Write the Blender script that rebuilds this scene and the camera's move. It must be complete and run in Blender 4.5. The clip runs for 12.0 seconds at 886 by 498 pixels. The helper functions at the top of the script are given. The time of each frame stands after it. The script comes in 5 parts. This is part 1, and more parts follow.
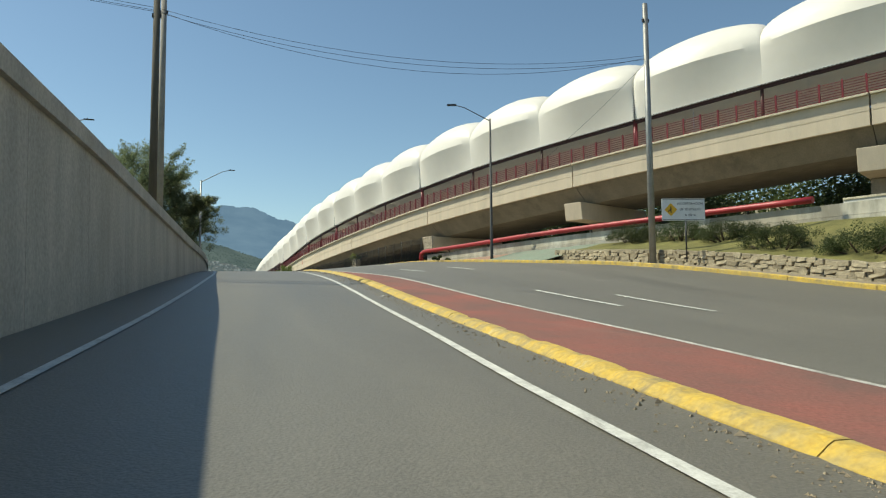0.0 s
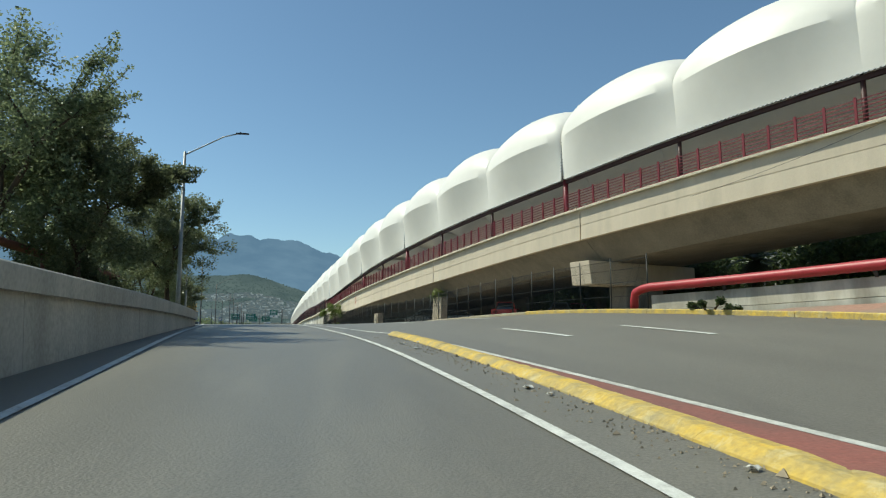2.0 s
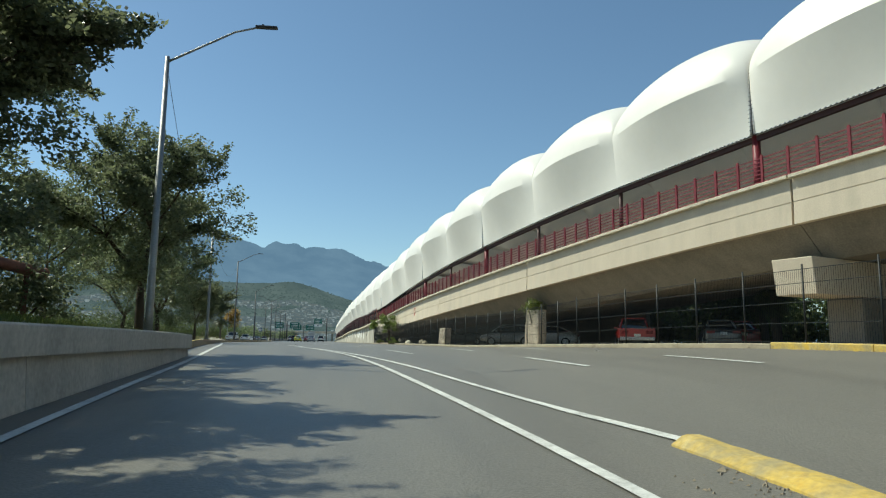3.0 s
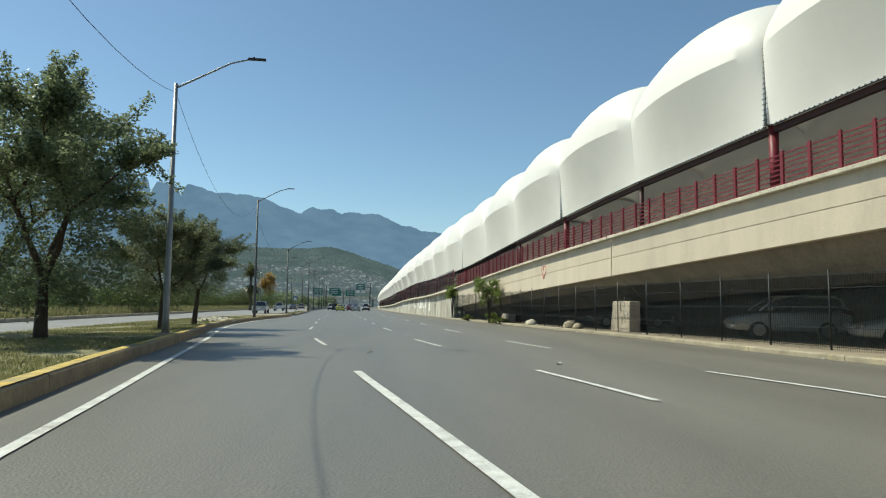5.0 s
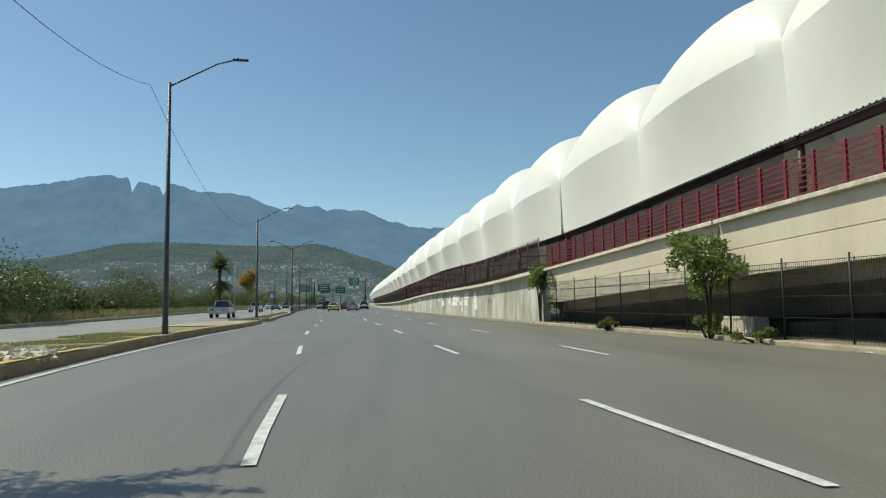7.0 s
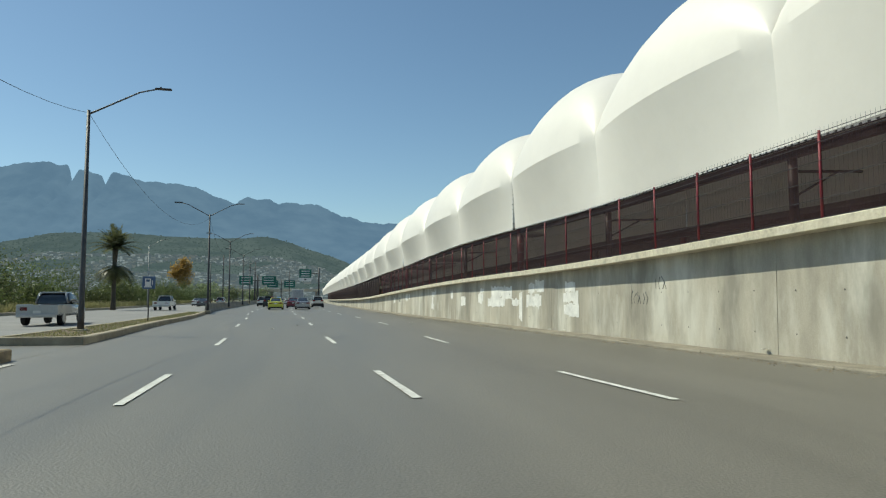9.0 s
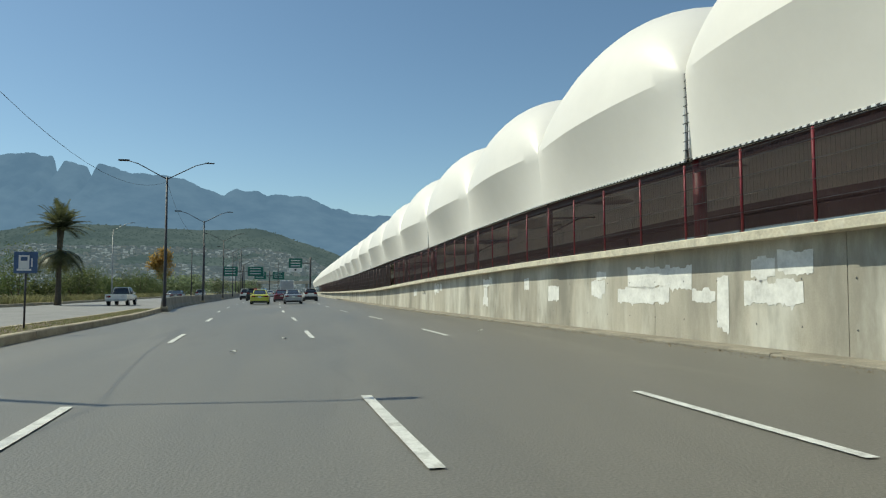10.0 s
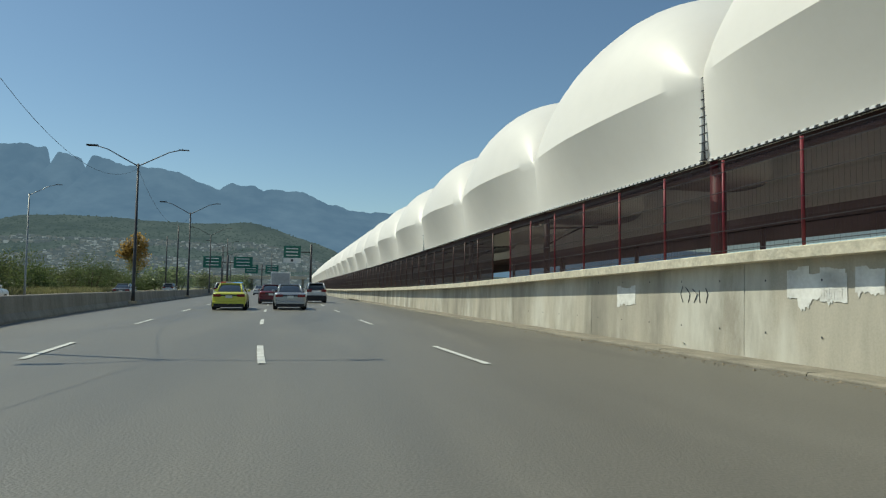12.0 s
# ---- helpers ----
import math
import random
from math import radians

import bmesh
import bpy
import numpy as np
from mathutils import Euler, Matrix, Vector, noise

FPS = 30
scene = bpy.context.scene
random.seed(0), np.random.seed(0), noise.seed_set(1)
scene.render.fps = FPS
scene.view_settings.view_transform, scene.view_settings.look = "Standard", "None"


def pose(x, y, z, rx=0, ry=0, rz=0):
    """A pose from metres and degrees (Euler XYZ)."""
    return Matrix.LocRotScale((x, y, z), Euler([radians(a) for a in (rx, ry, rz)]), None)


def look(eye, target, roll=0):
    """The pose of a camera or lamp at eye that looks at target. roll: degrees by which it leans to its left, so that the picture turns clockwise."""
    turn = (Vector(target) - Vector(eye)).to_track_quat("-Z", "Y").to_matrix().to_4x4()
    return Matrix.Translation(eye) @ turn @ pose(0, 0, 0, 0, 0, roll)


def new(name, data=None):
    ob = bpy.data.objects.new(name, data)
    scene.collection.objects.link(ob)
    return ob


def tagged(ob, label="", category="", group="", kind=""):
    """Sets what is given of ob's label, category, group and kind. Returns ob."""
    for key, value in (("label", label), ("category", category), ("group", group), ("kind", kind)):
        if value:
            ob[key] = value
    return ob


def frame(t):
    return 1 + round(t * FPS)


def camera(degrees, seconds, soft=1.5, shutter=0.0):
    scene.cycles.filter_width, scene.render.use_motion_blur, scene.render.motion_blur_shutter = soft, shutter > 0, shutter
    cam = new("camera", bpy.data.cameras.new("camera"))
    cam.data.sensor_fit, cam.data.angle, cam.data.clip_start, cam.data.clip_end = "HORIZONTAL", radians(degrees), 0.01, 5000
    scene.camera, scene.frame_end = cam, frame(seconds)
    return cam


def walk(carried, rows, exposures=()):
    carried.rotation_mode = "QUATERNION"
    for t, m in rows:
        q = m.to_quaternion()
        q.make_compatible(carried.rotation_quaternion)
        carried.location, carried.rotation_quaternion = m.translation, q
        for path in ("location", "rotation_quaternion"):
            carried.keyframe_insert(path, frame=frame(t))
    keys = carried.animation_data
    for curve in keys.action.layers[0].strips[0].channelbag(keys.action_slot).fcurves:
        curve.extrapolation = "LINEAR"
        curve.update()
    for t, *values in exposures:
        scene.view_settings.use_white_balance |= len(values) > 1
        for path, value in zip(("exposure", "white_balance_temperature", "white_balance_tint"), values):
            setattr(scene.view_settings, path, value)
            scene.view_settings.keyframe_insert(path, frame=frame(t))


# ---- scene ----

= = = = = = =

* _EXERCISE REQUIREMENTS_
Reproduce only the lines from the beginning of the data through the line that contains "shutter > 0, shutter", both included, and please drop the pictures.

* _TASK SOLUTION_
Write the Blender script that rebuilds this scene and the camera's move. It must be complete and run in Blender 4.5. The clip runs for 12.0 seconds at 886 by 498 pixels. The helper functions at the top of the script are given. The time of each frame stands after it. The script comes in 5 parts. This is part 1, and more parts follow.
0.0 s
2.0 s
3.0 s
5.0 s
7.0 s
9.0 s
10.0 s
12.0 s
# ---- helpers ----
import math
import random
from math import radians

import bmesh
import bpy
import numpy as np
from mathutils import Euler, Matrix, Vector, noise

FPS = 30
scene = bpy.context.scene
random.seed(0), np.random.seed(0), noise.seed_set(1)
scene.render.fps = FPS
scene.view_settings.view_transform, scene.view_settings.look = "Standard", "None"


def pose(x, y, z, rx=0, ry=0, rz=0):
    """A pose from metres and degrees (Euler XYZ)."""
    return Matrix.LocRotScale((x, y, z), Euler([radians(a) for a in (rx, ry, rz)]), None)


def look(eye, target, roll=0):
    """The pose of a camera or lamp at eye that looks at target. roll: degrees by which it leans to its left, so that the picture turns clockwise."""
    turn = (Vector(target) - Vector(eye)).to_track_quat("-Z", "Y").to_matrix().to_4x4()
    return Matrix.Translation(eye) @ turn @ pose(0, 0, 0, 0, 0, roll)


def new(name, data=None):
    ob = bpy.data.objects.new(name, data)
    scene.collection.objects.link(ob)
    return ob


def tagged(ob, label="", category="", group="", kind=""):
    """Sets what is given of ob's label, category, group and kind. Returns ob."""
    for key, value in (("label", label), ("category", category), ("group", group), ("kind", kind)):
        if value:
            ob[key] = value
    return ob


def frame(t):
    return 1 + round(t * FPS)


def camera(degrees, seconds, soft=1.5, shutter=0.0):
    scene.cycles.filter_width, scene.render.use_motion_blur, scene.render.motion_blur_shutter = soft, shutter > 0, shutter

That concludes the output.